Calcium is an element with metallic properties. It’s highly reactive, so it doesn’t occur in elemental form in nature. Limestone is a naturally occurring mineral high in calcium carbonate, or CaCO3. It’s possible to extract pure calcium from calcium carbonate through a multi-stage process requiring special equipment. Pure calcium reacts very quickly with the oxygen in the air, so you must store it in a non-reactive atmosphere, such as in a vacuum container.
Reduce the limestone ore to a fine powder and add dilute hydrochloric acid. This will cause the limestone to give off carbon dioxide and increase the purity of the calcium carbonate. Filter this mixture to remove the remaining silica and other insoluble material.
Add oxalic acid, or H2C204, to the refined limestone ore from step 1. This reaction will produce solid calcium oxalate, or CaC2O4, and aqueous carbonic acid, or H2C03, according to the following reaction: CaC03 + H2C2O4 -> CaC2O4 + H2CO3.
Rinse the calcium oxalate precipitate with deionized water and pour it into a beaker.
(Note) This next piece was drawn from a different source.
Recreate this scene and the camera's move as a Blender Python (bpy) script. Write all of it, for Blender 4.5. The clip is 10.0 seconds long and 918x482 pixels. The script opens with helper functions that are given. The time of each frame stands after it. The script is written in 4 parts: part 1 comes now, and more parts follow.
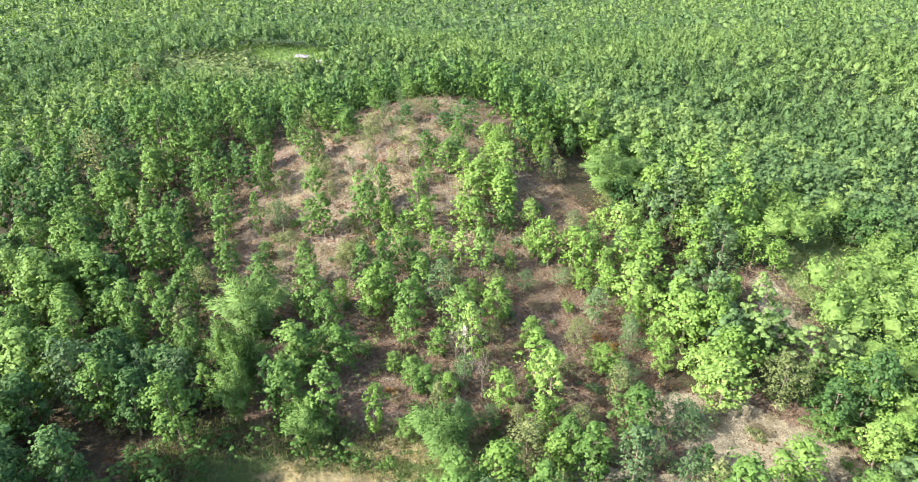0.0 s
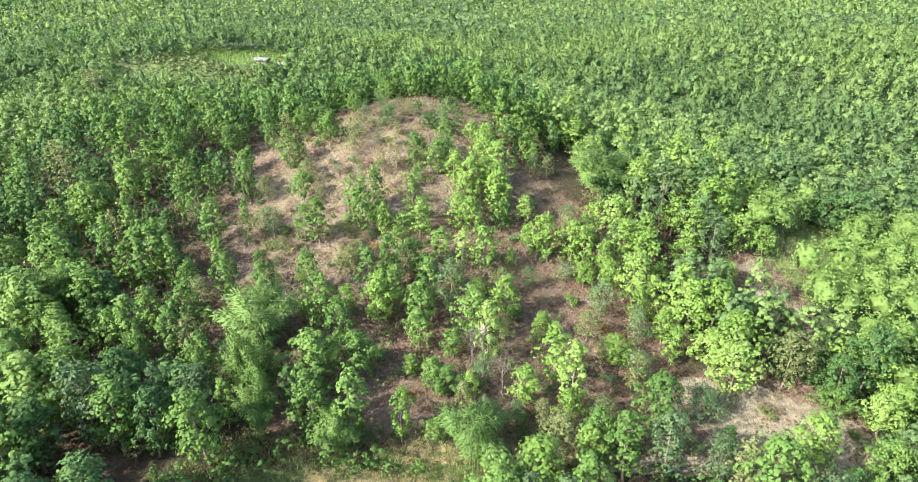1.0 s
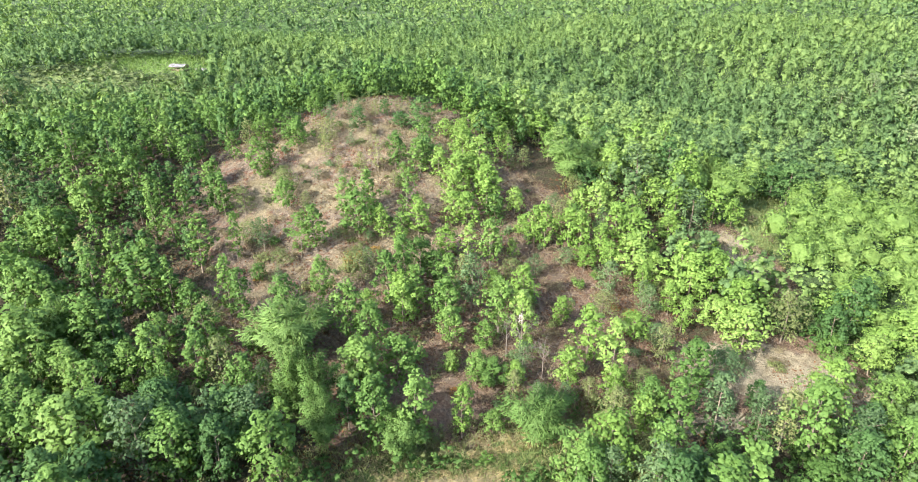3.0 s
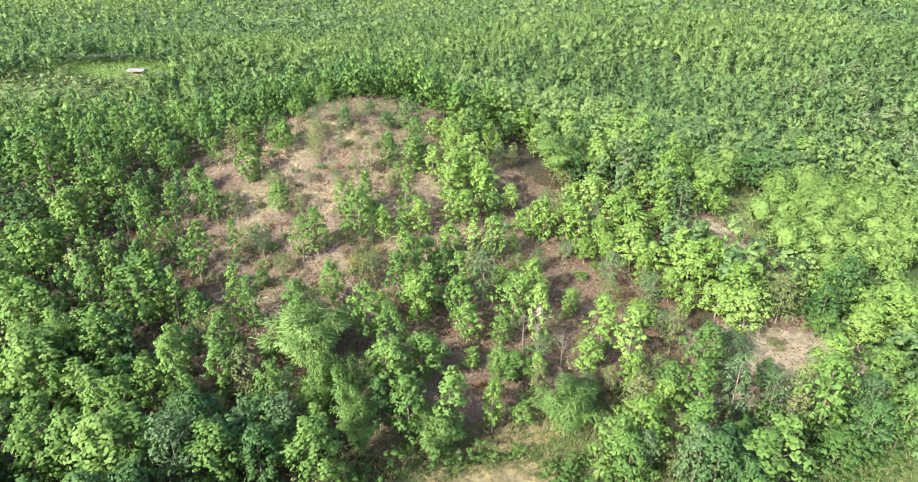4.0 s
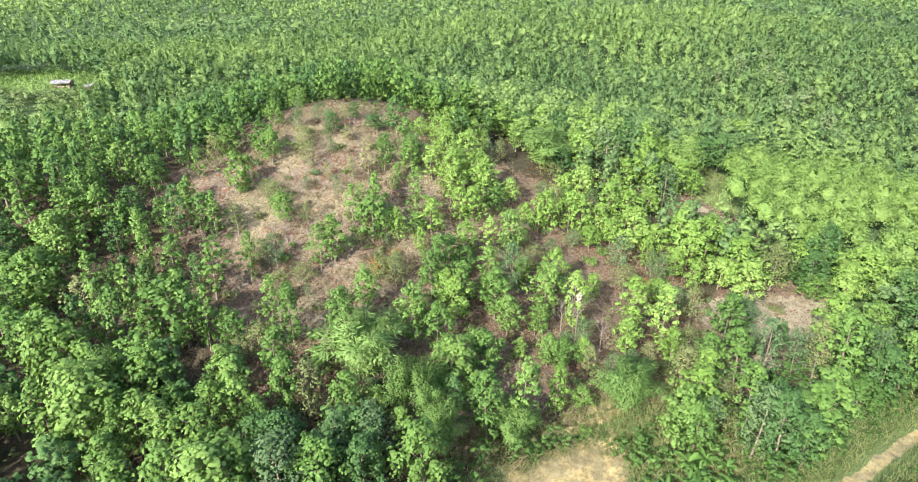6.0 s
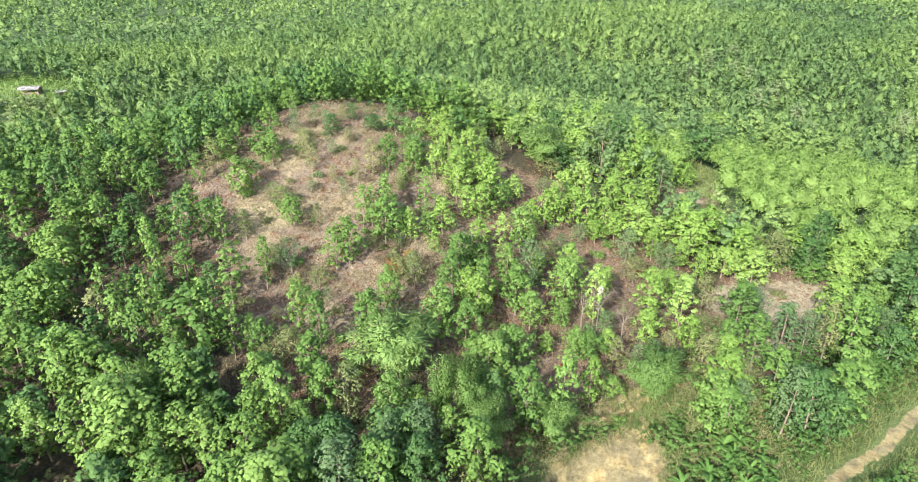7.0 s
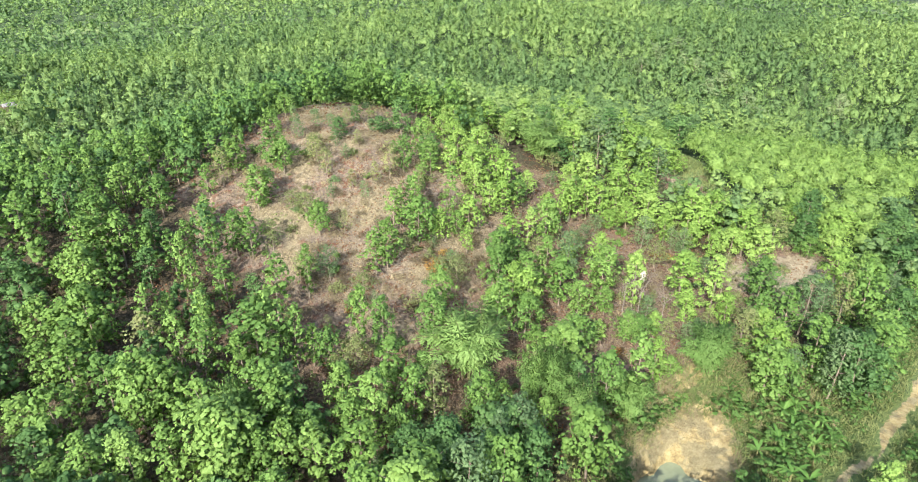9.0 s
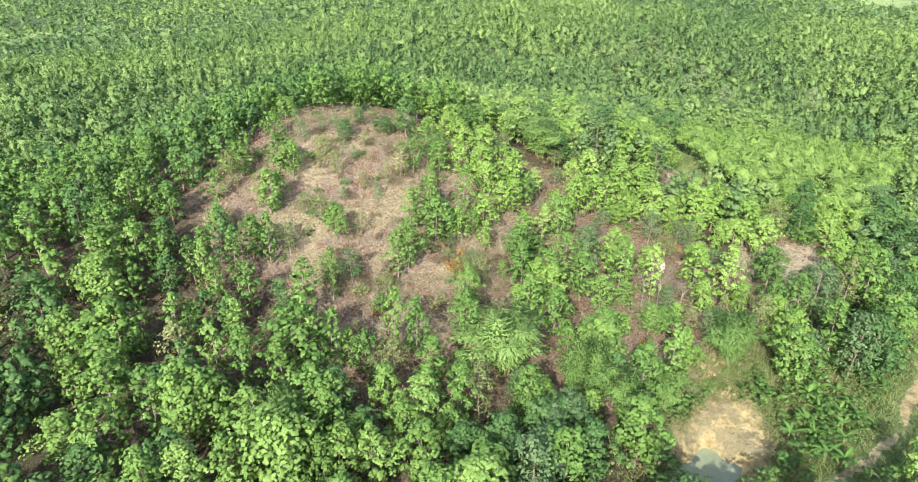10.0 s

Add hydrochloric acid to the precipitate, which will produce calcium chloride, or CaCl2, according to the following reaction: CaC2O4 + 2HCl -> CaCl2 + 2CO2 + H2.
Add sodium carbonate, Na2CO3, to the calcium chloride you obtained in step 3. This will produce calcium carbonate, or CaCO3, according to the following reaction: Na2CO3 + CaCl2 -> CaCO3 + 2NaCl. Filter this solution to obtain the calcium carbonate precipitate. Heat the calcium carbonate at 248 degrees Fahrenheit to dry it.
Heat the calcium carbonate from step 4 to 1,832 degrees Fahrenheit to obtain lime, or CaO. The following equation shows this reaction: CaCO3 -> CaO + CO2.
Place the lime you obtained in step 5 into a vacuum container and add aluminum. Heat this mixture to 2,552 degrees Fahrenheit to obtain pure calcium according to this equation: 5CaO + 2Al -> Al2O3 + 2CaO + 3Ca.